Exercise brief -
Copy only this: the line containing "for t, m in", the line containing "scene.view_settings.keyframe_insert(path, frame=frame(t))", and every line between them, exactly as written.

------ Supplied data ------

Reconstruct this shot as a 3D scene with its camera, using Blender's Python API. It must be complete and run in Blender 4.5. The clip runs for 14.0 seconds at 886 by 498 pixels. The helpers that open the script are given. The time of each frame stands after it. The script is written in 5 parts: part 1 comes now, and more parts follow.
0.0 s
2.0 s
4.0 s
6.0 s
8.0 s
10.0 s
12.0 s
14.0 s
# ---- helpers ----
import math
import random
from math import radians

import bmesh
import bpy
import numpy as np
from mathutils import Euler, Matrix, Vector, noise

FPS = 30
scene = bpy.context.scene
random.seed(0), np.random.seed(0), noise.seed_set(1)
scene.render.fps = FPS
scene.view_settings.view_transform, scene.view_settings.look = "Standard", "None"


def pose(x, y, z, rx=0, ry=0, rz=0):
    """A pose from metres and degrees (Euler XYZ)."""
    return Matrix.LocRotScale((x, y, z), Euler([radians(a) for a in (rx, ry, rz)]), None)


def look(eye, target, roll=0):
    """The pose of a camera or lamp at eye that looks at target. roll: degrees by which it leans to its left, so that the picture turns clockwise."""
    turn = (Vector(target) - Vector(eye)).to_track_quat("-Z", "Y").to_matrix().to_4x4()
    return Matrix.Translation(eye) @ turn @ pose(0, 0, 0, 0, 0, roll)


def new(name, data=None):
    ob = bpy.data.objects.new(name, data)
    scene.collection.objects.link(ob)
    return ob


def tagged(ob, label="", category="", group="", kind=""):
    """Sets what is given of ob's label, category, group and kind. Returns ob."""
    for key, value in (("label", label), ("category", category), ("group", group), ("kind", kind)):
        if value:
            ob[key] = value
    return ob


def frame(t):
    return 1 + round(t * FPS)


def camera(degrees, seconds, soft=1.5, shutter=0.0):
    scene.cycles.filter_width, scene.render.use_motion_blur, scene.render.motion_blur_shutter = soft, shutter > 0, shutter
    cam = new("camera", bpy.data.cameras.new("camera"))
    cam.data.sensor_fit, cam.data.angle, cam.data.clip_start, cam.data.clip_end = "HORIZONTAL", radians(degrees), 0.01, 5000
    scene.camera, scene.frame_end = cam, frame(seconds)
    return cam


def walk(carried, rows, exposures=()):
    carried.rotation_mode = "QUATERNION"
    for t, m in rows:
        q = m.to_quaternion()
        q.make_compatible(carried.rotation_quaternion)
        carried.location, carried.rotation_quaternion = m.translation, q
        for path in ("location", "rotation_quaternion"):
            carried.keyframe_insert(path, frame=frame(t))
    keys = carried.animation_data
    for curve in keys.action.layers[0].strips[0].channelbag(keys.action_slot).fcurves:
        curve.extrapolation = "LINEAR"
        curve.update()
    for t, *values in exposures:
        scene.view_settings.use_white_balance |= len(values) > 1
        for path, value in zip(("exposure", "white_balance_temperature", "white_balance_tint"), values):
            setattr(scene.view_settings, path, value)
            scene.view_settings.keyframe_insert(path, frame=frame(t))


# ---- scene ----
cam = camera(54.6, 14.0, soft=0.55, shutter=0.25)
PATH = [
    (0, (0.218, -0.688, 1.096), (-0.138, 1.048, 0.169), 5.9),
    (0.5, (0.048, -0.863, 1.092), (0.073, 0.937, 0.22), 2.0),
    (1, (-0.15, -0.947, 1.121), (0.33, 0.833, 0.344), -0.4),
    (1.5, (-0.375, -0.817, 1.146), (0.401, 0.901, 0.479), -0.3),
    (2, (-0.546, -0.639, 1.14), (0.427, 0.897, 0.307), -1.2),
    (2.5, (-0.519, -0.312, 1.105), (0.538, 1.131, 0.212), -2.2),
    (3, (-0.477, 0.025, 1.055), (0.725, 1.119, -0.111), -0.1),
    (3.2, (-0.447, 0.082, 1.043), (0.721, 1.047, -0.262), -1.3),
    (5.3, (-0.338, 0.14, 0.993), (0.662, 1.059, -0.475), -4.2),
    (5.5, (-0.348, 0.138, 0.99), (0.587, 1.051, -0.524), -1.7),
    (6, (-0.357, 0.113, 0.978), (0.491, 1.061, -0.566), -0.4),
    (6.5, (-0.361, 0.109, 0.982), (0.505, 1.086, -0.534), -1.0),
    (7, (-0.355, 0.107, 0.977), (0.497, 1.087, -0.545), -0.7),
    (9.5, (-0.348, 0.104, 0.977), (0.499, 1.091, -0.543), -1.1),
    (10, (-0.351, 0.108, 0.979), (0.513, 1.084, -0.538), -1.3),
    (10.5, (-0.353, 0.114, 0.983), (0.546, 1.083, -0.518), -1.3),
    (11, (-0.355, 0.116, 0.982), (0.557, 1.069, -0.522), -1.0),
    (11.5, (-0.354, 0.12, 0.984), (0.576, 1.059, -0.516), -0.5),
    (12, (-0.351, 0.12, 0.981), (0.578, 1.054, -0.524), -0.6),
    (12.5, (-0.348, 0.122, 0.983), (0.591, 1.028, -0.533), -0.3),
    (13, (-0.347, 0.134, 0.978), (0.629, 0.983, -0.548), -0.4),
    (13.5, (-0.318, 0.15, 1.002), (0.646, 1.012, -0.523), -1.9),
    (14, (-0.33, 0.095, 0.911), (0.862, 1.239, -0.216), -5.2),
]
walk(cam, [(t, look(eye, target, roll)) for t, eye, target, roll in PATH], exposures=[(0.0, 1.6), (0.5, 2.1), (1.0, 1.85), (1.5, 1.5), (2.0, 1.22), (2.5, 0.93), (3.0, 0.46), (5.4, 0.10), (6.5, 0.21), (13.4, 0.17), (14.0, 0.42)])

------
------ Supplied data ------

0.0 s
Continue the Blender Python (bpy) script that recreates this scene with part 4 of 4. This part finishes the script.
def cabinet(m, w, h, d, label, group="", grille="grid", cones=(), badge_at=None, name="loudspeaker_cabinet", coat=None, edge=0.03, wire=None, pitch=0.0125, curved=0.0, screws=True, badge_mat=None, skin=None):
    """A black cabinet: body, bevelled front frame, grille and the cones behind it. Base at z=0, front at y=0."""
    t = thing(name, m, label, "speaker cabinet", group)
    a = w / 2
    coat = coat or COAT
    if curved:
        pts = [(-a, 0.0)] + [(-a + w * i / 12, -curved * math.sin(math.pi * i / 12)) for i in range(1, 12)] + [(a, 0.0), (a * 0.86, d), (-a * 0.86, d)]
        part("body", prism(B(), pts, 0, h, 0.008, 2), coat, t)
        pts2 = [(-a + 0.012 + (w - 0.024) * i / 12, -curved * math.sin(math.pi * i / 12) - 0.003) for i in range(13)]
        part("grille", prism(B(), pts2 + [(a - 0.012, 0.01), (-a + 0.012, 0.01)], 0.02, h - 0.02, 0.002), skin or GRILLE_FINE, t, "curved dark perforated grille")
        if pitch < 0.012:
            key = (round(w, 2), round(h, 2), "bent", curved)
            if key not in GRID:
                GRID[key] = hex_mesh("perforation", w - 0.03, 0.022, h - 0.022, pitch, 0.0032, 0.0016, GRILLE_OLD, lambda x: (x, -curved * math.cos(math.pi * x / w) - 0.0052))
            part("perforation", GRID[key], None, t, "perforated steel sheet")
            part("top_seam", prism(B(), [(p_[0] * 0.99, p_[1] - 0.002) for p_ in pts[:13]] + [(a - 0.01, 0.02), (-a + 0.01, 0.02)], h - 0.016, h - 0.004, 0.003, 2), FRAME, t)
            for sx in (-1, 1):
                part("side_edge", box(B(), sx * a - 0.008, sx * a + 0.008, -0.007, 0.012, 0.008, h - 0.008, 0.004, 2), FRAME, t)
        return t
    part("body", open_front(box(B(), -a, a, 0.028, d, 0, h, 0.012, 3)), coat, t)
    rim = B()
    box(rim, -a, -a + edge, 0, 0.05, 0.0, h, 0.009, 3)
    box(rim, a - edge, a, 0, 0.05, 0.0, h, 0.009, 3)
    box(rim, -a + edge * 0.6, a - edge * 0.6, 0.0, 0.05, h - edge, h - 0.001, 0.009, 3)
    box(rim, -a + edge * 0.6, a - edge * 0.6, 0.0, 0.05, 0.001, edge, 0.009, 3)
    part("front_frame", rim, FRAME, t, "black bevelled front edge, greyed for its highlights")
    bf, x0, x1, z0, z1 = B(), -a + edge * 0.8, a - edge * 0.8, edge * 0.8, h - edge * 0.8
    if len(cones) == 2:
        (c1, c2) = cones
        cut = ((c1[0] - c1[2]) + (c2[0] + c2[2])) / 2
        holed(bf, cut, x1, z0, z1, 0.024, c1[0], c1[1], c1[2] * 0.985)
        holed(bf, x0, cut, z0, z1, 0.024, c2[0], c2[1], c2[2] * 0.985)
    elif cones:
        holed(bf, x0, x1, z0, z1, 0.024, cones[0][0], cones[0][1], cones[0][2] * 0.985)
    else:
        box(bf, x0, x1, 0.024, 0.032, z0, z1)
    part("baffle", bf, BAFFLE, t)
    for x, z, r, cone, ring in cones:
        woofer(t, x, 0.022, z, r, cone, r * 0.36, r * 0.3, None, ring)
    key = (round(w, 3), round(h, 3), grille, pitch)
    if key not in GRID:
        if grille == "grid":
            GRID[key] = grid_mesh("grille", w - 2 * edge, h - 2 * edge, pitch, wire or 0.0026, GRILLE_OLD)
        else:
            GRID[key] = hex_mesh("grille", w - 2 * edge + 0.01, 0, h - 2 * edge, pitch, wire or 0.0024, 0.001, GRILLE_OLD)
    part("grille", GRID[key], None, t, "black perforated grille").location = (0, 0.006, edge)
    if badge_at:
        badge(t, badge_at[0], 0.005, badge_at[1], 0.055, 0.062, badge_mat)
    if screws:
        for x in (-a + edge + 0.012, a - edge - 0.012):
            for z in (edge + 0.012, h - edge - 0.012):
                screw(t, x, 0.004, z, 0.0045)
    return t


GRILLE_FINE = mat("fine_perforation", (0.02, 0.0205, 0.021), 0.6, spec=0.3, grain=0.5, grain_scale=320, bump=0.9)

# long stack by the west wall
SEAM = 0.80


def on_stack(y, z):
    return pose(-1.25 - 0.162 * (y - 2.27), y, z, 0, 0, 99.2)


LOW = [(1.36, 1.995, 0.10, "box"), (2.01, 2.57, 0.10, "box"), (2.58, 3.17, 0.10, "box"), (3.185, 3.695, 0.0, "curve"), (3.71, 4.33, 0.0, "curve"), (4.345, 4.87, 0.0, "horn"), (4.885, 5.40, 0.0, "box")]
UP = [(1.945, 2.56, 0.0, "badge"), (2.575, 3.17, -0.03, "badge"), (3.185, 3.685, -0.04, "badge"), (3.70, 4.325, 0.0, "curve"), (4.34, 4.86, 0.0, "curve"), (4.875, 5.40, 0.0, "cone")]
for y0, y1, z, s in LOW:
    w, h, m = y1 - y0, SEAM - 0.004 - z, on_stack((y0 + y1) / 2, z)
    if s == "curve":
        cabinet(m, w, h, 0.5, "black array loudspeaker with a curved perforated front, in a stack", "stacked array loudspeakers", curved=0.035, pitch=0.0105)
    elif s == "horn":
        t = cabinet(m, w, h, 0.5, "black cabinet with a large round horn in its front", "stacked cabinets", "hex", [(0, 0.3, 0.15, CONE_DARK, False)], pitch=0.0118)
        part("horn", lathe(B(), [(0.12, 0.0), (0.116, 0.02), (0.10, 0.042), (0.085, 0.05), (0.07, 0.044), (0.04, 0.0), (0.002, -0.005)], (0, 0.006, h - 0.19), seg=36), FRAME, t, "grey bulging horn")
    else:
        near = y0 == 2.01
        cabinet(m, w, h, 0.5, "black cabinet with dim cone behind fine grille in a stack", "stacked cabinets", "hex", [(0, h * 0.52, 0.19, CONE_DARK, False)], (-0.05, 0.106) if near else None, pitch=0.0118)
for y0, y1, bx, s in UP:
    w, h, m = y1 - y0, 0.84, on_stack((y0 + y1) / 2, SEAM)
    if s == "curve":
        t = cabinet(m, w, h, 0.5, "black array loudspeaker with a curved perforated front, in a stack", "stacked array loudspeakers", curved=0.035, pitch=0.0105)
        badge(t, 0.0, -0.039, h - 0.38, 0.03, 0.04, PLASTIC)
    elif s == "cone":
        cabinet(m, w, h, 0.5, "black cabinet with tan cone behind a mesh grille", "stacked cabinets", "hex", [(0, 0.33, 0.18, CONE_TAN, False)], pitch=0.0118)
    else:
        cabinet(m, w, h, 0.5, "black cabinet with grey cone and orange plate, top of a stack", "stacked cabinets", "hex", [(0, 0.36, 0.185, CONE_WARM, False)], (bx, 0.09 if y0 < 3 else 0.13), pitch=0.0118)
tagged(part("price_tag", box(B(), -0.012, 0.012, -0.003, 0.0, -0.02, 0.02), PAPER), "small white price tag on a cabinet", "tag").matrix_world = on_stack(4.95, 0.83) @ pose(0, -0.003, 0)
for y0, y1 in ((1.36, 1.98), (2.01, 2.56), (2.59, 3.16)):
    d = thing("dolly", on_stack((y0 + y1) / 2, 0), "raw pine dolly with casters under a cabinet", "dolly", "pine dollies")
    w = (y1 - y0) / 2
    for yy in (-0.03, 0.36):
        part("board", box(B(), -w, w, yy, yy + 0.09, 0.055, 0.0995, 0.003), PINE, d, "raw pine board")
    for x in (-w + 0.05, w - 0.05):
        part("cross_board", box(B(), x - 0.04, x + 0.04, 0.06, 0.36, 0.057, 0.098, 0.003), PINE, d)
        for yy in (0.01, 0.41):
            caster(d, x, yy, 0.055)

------
------ Supplied data ------

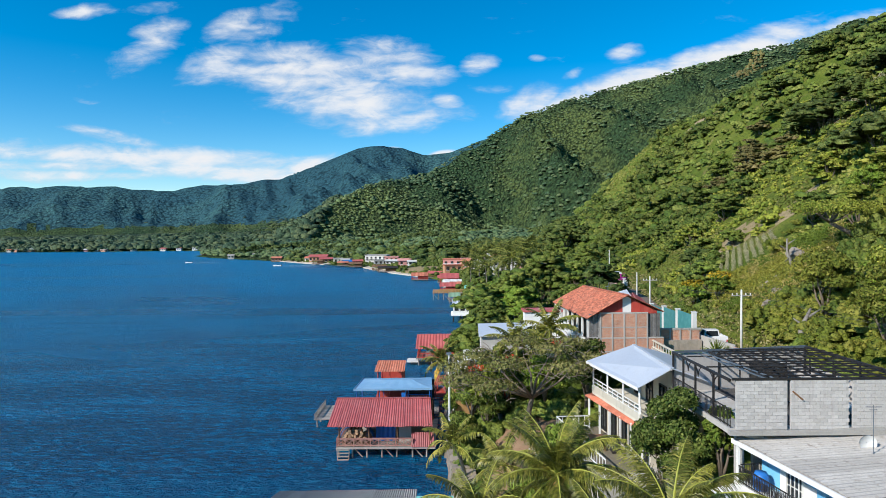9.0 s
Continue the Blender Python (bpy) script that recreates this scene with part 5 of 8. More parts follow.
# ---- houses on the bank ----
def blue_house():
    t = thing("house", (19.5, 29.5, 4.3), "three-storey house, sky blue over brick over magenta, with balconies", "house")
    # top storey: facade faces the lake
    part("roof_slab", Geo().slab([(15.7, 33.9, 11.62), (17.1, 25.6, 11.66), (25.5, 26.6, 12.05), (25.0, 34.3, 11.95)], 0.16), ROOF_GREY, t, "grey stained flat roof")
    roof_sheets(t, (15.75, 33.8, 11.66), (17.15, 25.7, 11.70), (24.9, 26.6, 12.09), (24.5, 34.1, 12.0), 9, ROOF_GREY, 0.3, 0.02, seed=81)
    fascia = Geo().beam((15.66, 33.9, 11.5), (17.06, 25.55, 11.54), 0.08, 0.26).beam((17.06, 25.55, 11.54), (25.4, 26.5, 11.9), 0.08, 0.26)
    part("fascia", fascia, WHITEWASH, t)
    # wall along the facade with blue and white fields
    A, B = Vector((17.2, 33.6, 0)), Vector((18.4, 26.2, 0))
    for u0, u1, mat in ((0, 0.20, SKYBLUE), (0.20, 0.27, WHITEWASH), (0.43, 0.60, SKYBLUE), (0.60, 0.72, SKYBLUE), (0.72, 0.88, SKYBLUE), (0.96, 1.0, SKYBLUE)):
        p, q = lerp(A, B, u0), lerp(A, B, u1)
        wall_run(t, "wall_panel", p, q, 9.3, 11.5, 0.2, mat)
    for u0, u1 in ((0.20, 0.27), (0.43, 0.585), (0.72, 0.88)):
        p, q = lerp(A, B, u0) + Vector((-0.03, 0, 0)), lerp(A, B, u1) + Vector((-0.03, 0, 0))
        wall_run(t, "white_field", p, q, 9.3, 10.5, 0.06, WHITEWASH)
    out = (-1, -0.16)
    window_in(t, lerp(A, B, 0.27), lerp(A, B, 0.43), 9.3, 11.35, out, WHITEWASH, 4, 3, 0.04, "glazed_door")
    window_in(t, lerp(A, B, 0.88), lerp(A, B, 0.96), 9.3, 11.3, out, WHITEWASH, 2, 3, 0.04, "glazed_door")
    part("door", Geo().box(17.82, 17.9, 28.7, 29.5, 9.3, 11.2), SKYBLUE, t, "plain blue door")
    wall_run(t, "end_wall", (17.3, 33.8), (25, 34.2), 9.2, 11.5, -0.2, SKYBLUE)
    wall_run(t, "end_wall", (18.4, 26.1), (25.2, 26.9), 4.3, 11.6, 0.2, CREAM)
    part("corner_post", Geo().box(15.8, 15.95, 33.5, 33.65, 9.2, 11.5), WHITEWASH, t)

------

Exercise output -
    for t, m in rows:
        q = m.to_quaternion()
        q.make_compatible(carried.rotation_quaternion)
        carried.location, carried.rotation_quaternion = m.translation, q
        for path in ("location", "rotation_quaternion"):
            carried.keyframe_insert(path, frame=frame(t))
    keys = carried.animation_data
    for curve in keys.action.layers[0].strips[0].channelbag(keys.action_slot).fcurves:
        curve.extrapolation = "LINEAR"
        curve.update()
    for t, *values in exposures:
        scene.view_settings.use_white_balance |= len(values) > 1
        for path, value in zip(("exposure", "white_balance_temperature", "white_balance_tint"), values):
            setattr(scene.view_settings, path, value)
            scene.view_settings.keyframe_insert(path, frame=frame(t))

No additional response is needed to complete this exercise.